You can find secondhand baby stuff at NCT secondhand sales (check your local NCT website or Facebook group for dates), car boot sales, on eBay and other online auction sites, and on Facebook. 

I particularly like Facebook Marketplace for secondhand baby stuff. 

The best way to find baby stuff on Facebook is to join local buy and sell groups for your area. This way you save money on paying for postage, as most people will be happy for you to collect stuff. 

Secondhand baby stuff to look out for includes: 

  • Baby clothes – considering babies grow rapidly you’ll find many secondhand baby clothes have hardly been worn. 
  • Pushchairs 
  • Cots, Moses baskets and bedding 
  • Toys 
  • Breast pumps – you will want to purchase some new parts for hygiene reasons but the pump itself is absolutely fine to buy secondhand.

If you are eligible for extra help you will also find there are charities in your area – in my area there is one called First Days – that take donations of baby stuff and pass them on to families who are struggling. 

Create a useful baby wishlist 

It’s likely you will have a few loved ones who will be keen to get you a gift to celebrate the new baby. 

Get ahead of the game with this and create a wishlist – you can use Amazon’s baby wish list service to compile a list of what you need. This way when someone asks what you need or friends decide to throw you a baby shower you have a complete list of baby essentials to direct them to. 

Hunt down baby freebies 

There are tons of baby companies that want to give you free samples and money off vouchers. 

Be sure to take advantage of these offers. Most of them simply want your email address in exchange for sending you the freebies. If you want to avoid lots of spam in your mail inbox then consider setting up a separate new email address just for signing up to baby mailing lists. 

Avoid the stuff you really don’t need 

There are lots of baby things you actually really do not need. You can make a big saving by avoiding the tempting baby items that will cost you a big slice of your baby budget but won’t really be of much use in the long run. 

Examples of baby stuff to avoid include: 

  • Too many cute outfits – babies will poop or puke on most things so you want good value, practical clothing
  • Baby shoes 
  • Baby bath 
  • Expensive gadgets such as sound machines
  • Expensive beds – a simple cot is absolutely fine.

Shop for things that will last longer

Be tactical with what you purchase for your baby. Consider focusing your budget on toys and items that will last them longer – for example car seats that can be adjusted to grow with your baby. 

I would also add you should consider whether you really need a Moses basket or side sleeper as well as a cot. 

I purchased cot beds for both of my kids, which cost around £120 including the mattress, and these lasted until they were age four.

When buying clothes for your newborn try to size up where you can, as while clothes will hang off them initially they will quickly grow into them. When your baby is not crawling it doesn’t really matter if their outfit is a little baggy. 

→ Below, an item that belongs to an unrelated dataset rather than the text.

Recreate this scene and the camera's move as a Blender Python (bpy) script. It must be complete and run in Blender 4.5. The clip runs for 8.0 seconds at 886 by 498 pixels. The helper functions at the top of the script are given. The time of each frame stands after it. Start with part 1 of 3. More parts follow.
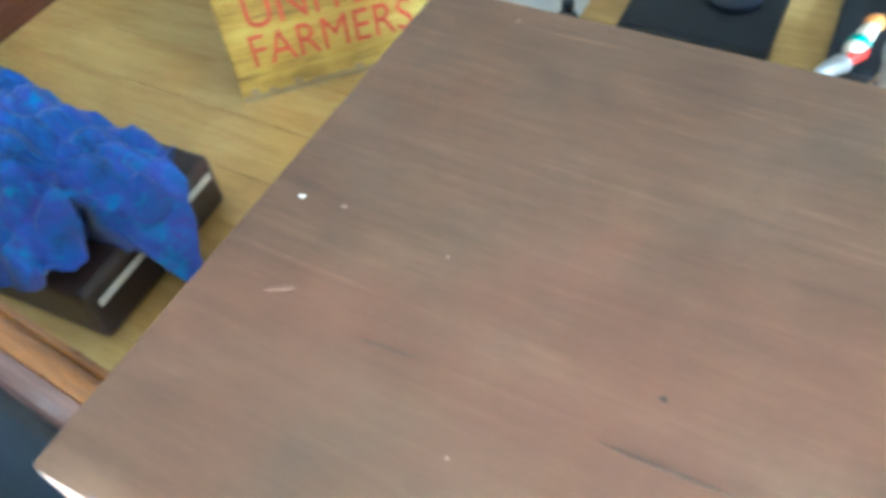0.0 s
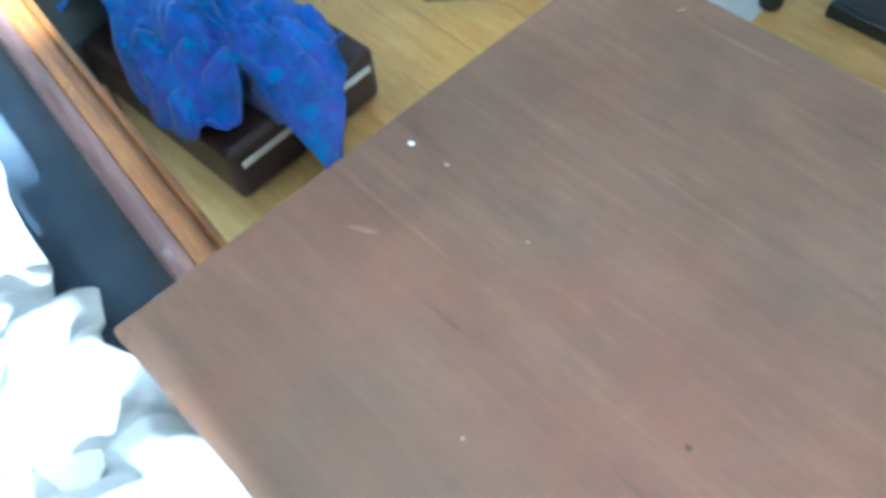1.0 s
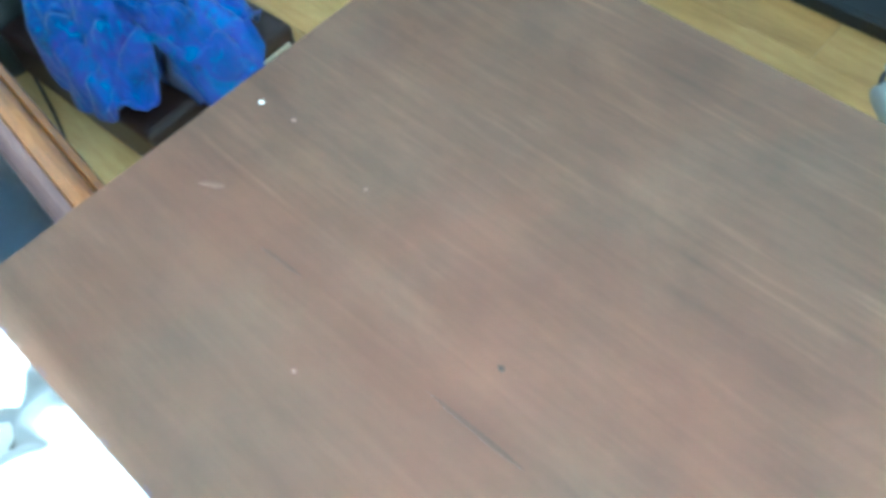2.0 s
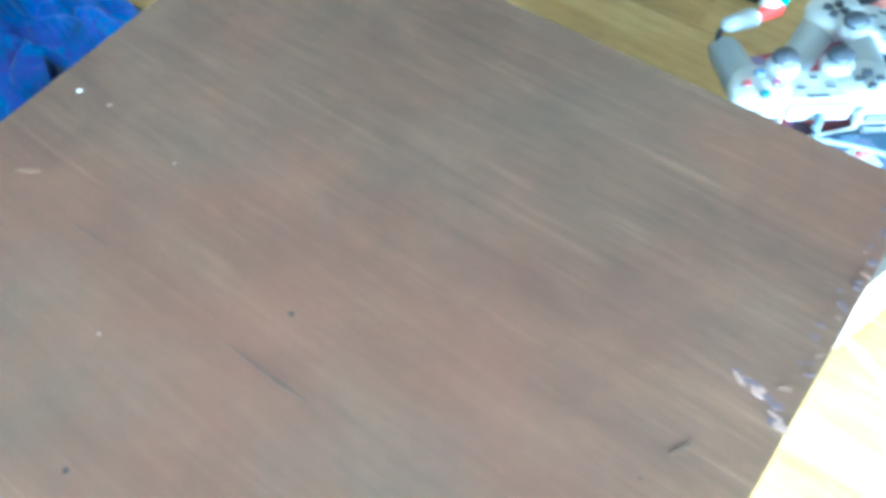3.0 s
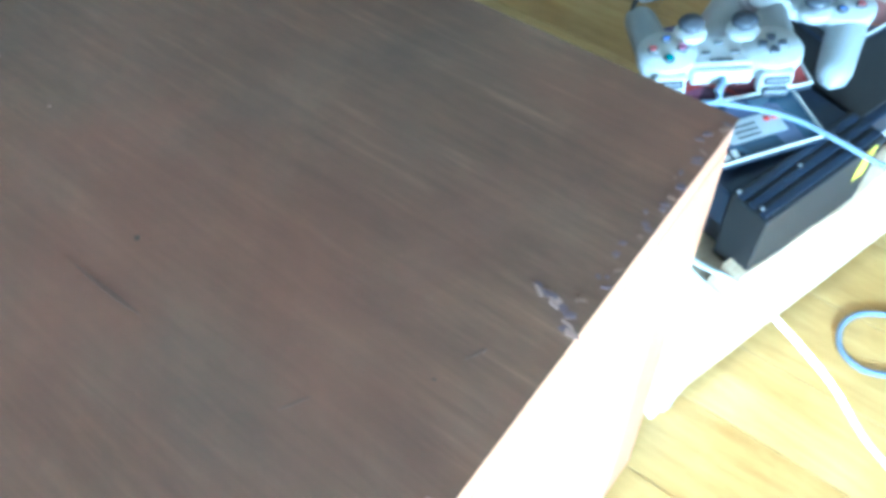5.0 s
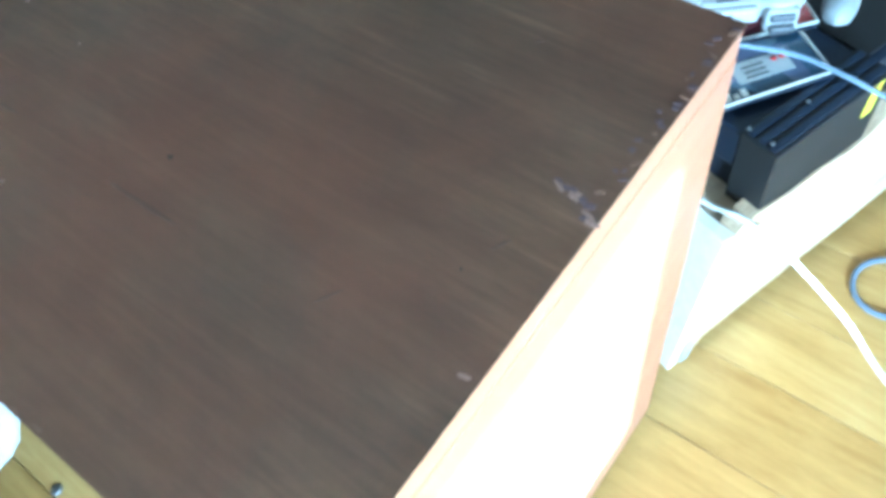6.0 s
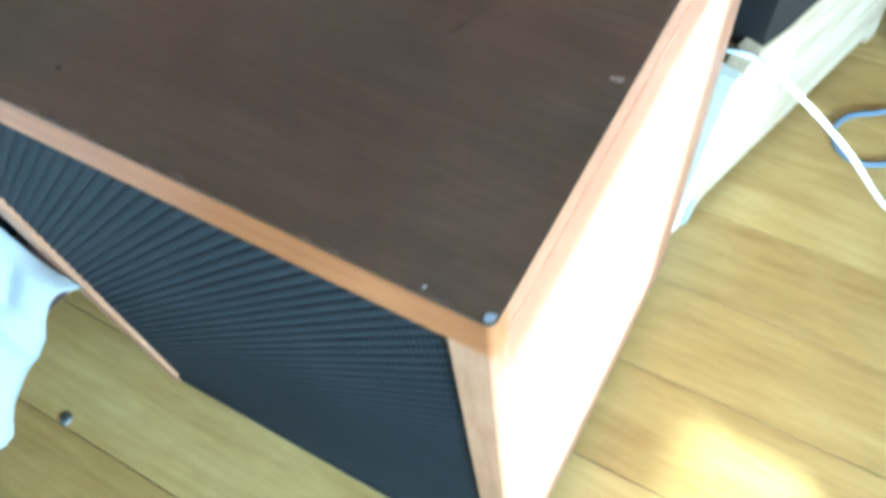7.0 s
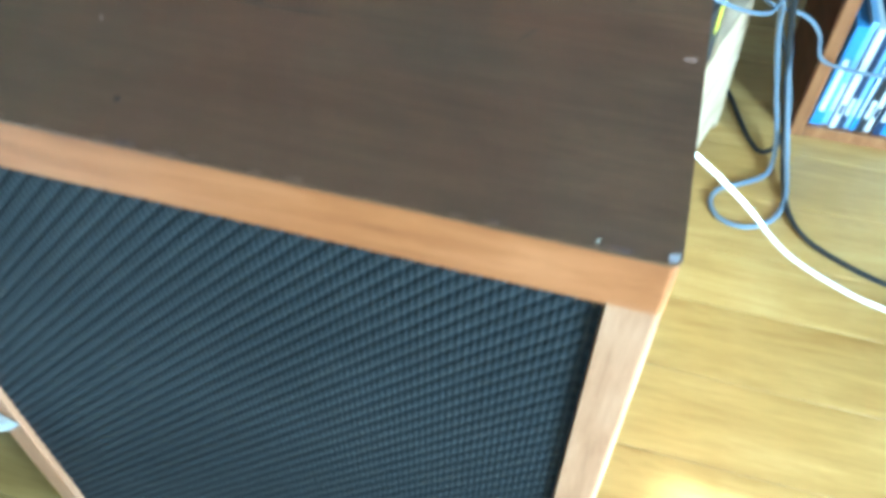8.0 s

Buy supermarket own nappies and wipes 

The big name brands such as Pampers cost a whole lot more than supermarket own brands, and having used a range of brands for my own kids I can tell you there’s not a huge difference. 

Pampers tend to feel a little softer, but in terms of absorbency and comfort they all do pretty much the same thing! 

You can get supermarket own brand nappies and wipes for more than half the price of the big brands – a saving that really adds up over time. 

You don’t need piles of toys 

Some toys are great for keeping a baby entertained and aiding their development. But you don’t need all of the toys in the store! 

The basics that will benefit your baby are: 

  • Books 
  • Sensory toys such as from the Lamaze range 
  • A play mat – this will last longer than a baby bouncer chair which your little one will grow out of after around four months. 

Make a maternity leave budget and stick to it 

Planning is key to living within your means. Examine all of your income (and how that will change if you are taking time off work), outgoings and debts. 

Look at your costs for maternity leave and consider how you can make savings. 

I have lots of tips for frugal living over on this post, but some great ways to save money during your maternity leave include: 

  • Make your own baby food. Instead of purchasing expensive jars and packaged baby food, instead feed baby the food you eat. For example you can feed a weaning baby a little mashed potato, or place spaghetti bolognese into a food processor to turn it into a puree.
  • Breastfeeding instead of formula feeding. There is some expense involved in breastfeeding, as you will need equipment like a breast pump and clothes like a nursing bra. But as formula costs around £10 a tub you may well find that over time – especially as you can reuse your nursing equipment with the next baby – you’ve saved money.
  • Cut back on subscriptions and memberships. After your baby arrives you may not have much time for the gym, so you could switch your workout to running with the pushchair instead. Examine if there are any other subscriptions you can axe, or opt for a cheaper plan.
  • Cut back on takeaways. 

Check out my tips for what to do when you have no money for food

Make extra money on maternity leave 

A great way to alleviate the pressure a little on your baby budget is to earn a little extra cash on maternity leave. 

Cool ways to do this include using survey sites, such as Prolific, and decluttering your home to sell excess stuff online. 

I have a while post with ideas for how to make money on maternity leave here. 

Final thoughts on having a baby with no money 

The key to affording a baby with no money is to have a good plan in place. 

Once you’ve got an action plan in place you will feel a lot better. 

Be clear on exactly what your expenses are – both the ones that are fixed and the ones that are flexible such as beauty treatments and luxuries like takeaways. 

Then make a plan for baby stuff you need and find ways to get the essentials for less – for example as gifts from friends or by shopping secondhand. Do not forget to check what financial help you may be eligible for.

Finally find ways to cut back during your parental leave, so that you can keep your monthly expenses down.